By Shaylyn Martos
Lines that seem to carry on for eternity, hours in metal clunkers with no air-conditioning, and being scrutinized by people in uniform holding big rifles. The Tijuana-San Diego border crossing can be a place of terrors if you aren’t prepared.
Crossing the border is a normal experience for a mother, Abigail Arriero, and her two daughters, Marixa, 3, and Nicole, 1. Arriero is a San Diego City College student, a U.S. Legal Permanent Resident who also works in Lemon Grove, and her daughters are U.S. citizens.
They attend church twice a week and visit family very frequently in TJ. Arriero always carries her birth certificate, along with both of her daughters’, in the glove compartment of her car to expedite crossing. She keeps her “green card,” there as well.
One Sunday in September, after waiting two hours to cross back into the U.S., Arriero noticed that her brother had switched her birth certificates with his. The Border Patrol officer on duty approached Arriero’s car and asked for identification. She said she didn’t have it.
“How long did you wait in the line?” he asked. “Why didn’t you look for it?”
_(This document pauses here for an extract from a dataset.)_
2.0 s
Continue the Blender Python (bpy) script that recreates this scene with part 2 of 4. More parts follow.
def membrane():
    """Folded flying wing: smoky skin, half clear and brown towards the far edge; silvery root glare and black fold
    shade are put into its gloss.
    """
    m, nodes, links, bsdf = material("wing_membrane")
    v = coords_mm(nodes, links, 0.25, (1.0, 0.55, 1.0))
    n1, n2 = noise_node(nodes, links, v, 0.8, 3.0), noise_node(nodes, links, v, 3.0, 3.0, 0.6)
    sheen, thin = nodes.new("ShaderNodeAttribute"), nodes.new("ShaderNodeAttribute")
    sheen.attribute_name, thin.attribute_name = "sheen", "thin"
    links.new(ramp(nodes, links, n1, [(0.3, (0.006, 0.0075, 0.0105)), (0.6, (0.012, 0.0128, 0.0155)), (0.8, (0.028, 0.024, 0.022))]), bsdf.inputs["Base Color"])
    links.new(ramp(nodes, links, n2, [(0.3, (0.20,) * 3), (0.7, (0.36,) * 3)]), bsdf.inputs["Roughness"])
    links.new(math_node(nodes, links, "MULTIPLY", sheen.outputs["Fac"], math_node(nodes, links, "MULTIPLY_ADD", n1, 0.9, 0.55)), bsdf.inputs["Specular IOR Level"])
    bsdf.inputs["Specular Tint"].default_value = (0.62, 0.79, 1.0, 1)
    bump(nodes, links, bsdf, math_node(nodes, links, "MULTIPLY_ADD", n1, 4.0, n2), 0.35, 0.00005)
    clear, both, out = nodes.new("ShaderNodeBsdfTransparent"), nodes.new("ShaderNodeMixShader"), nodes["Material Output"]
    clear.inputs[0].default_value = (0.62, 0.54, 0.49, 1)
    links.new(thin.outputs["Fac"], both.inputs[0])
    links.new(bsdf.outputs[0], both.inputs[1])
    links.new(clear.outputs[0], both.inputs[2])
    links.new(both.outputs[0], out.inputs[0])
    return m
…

Arriero was sent to the secondary area, and tried to stay cool in a car with no air conditioning and her two young daughters asleep in the backseat. She said she noticed at least seven officers standing around, chatting, as she sat and waited.
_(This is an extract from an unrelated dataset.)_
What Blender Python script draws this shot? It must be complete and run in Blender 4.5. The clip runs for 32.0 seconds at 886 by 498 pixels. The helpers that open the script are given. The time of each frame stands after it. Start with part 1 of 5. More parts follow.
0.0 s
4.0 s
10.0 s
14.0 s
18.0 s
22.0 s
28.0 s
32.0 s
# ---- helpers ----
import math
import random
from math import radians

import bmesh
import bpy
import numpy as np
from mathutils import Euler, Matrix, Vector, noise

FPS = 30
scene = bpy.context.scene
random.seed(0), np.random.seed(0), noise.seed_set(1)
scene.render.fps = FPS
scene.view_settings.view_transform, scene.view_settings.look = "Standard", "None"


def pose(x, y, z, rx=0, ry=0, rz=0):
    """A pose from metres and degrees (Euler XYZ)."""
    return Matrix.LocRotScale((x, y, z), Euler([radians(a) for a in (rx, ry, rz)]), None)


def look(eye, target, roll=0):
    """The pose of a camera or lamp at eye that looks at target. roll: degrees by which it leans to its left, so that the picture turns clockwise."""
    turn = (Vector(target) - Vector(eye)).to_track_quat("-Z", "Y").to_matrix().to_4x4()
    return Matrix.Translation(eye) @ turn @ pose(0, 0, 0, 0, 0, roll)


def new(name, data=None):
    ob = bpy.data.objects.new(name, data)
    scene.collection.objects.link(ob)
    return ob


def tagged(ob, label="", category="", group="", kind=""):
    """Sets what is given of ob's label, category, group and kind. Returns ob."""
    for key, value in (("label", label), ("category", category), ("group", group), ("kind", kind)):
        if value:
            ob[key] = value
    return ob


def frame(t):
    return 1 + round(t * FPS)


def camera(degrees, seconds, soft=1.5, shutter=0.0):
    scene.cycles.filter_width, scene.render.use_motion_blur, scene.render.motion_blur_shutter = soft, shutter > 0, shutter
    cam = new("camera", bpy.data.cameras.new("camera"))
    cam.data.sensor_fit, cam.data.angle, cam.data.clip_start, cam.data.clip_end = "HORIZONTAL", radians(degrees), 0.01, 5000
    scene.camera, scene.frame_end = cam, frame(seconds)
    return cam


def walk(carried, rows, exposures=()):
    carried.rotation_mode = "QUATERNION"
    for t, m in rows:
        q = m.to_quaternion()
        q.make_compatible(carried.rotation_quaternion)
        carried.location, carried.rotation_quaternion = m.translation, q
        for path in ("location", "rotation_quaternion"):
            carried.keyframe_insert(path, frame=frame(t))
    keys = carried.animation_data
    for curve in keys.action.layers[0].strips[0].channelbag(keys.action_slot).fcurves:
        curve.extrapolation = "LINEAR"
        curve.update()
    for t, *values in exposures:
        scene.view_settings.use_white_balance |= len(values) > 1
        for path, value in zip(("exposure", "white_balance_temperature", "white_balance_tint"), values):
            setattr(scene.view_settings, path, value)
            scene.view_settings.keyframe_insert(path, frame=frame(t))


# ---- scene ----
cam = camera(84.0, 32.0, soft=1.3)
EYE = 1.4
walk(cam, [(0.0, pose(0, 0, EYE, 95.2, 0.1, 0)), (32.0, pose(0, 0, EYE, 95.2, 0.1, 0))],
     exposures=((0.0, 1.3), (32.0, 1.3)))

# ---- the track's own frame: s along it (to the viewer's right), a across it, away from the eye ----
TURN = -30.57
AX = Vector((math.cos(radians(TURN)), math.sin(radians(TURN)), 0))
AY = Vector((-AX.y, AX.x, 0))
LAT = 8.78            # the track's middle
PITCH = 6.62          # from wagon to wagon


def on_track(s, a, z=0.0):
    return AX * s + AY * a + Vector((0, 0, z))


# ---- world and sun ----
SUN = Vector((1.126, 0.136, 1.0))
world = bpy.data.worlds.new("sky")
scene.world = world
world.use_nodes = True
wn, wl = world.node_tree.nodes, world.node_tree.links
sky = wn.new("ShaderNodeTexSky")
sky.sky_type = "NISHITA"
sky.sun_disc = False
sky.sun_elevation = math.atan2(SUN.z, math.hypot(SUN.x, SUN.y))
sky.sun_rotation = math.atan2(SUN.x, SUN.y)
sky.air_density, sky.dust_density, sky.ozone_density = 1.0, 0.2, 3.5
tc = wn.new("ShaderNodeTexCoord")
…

She noticed a man being questioned by the Border Patrol and heard an officer say, “I don’t speak Spanish. You need to speak English.” She tried to get out to help the man and translate but was told to stay in her car by the same officer who asked for her birth certificates.
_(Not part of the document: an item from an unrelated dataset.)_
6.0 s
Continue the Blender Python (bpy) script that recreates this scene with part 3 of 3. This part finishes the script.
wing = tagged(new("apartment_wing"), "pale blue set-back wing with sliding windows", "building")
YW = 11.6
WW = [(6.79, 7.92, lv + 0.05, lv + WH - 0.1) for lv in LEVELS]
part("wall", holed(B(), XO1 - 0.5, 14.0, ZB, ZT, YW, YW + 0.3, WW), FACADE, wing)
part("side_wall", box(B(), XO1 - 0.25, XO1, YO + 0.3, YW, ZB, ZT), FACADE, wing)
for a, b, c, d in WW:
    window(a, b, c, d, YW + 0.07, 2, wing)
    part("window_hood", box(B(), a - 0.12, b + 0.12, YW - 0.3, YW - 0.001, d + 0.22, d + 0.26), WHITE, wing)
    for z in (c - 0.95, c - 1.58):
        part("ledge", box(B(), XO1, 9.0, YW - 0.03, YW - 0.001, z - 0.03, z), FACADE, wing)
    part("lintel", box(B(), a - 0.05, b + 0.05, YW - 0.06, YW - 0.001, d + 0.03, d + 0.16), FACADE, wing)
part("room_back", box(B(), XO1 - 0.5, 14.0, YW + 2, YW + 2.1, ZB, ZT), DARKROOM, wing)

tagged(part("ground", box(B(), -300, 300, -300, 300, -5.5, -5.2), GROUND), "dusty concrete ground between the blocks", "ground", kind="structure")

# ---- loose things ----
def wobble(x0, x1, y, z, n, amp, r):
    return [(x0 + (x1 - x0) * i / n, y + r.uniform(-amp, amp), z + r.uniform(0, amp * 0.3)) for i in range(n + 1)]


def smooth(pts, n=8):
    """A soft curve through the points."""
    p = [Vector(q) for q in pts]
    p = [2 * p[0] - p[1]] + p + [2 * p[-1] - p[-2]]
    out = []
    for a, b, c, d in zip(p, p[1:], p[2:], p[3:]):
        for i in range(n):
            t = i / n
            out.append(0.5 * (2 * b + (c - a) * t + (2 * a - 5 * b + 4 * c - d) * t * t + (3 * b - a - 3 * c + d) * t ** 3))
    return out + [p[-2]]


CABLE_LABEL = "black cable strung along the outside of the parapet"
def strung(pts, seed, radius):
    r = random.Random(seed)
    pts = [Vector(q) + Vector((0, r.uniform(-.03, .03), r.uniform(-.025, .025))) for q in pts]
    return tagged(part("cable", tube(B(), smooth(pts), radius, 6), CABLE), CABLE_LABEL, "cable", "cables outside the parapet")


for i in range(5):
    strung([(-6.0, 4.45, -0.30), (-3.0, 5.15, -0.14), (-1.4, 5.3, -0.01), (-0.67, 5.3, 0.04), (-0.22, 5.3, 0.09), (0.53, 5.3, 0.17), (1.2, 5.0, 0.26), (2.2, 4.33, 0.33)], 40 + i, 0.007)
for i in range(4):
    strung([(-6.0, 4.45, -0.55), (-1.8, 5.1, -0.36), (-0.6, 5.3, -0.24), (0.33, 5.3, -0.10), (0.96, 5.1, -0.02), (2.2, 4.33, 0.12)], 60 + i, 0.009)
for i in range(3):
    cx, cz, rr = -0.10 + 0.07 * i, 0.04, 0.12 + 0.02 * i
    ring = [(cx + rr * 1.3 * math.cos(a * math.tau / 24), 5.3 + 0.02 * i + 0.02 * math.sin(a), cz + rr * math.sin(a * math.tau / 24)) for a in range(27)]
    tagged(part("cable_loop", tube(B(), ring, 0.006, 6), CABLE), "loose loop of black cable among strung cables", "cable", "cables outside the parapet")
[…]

“So these are your kids?” he asked.
She said yes, they are her kids.
“Are you sure, because this one doesn’t look like you,” he said.
He gestured to her youngest, Nicole, who resembles her African-American father and grandmother.
“I have the stretch marks to show it,” she told him. “These are my kids.”
He responded, “Oh you do? Lift up your shirt and show me.”
Arriero looked him in the eye and asked, “What did you say?”
It took a few, painfully tense, moments until he laughed and said, “Oh I was just kidding.”
Arriero said she was afraid to respond even though, “He was about to sexually harass me. I can’t say anything to them because of my status.”
Then he mentioned that her children were dirty, and she explained that they had been playing outside at their family’s church.
She asked if the officer could look up her birth certificates in his computer, since she crosses frequently. After searching her car and trunk thoroughly, she said he “messed them up.” He came back to Arriero and said he found their paperwork on file.
Arriero was able to cross that day, although she said she won’t let this horror happen again. To prevent this, she makes sure to have her birth certificate before she gets to the line. She also keeps multiple photos on her phone of herself with Nicole and her black relatives so no one else can question her daughter’s legitimacy.
She said she believes that the president, Donald Trump, has influenced the way the Border Patrol has been treating people crossing.
“I feel like they’re more comfortable. They’re so extra but not about their job,” she said. “They just like to mess with people.”
Between the Lines reached out to the Border Patrol to get their side of this story. At press time, no one was available for comment. We will continue to seek their input.